NCPA - National Center for Policy Analysis

How Much Does The Government Redistribute Income?

May 24, 2001

Much of the debate in Washington over reducing taxes revolves around how much tax relief will go to higher income taxpayers compared to those with lower incomes. But every year the federal budget takes an enormous amount of income from one group of Americans and gives it to other groups.

According to data from the Joint Committee on Taxation (JCT) and the Census Bureau, 47.5 percent of taxpayers and nonfilers in fiscal year (FY) 2001 had adjusted gross incomes of $30,000 or less and paid only 5.4 percent of federal income, payroll and excise taxes, or $95 billion.
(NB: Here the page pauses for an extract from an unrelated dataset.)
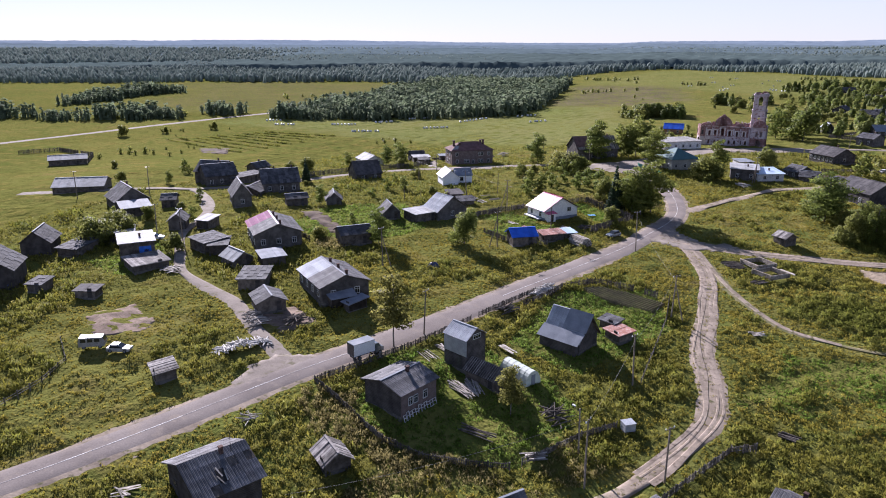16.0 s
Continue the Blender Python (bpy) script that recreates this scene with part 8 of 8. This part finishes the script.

  • If Americans making $30,000 or less receive all of the federal means-tested entitlement spending ($248 billion) and 47.5 percent of all other spending ($756 billion), then the share of total federal spending they received is equal to $1 trillion, or almost 55 percent of all federal spending.
  • At the other end of the income distribution, the richest one percent of taxpayers with incomes over $340,000 pay 22.6 percent of federal taxes (including 35 percent of federal income taxes) or $396 billion -- yet their share of all other federal spending is just one percent or $16 billion.

This means that the share of federal spending going to taxpayers with incomes below $30,000 is nearly 10 times what they pay in taxes while the share of federal taxes paid by the richest one percent is over 23 times their share of federal spending.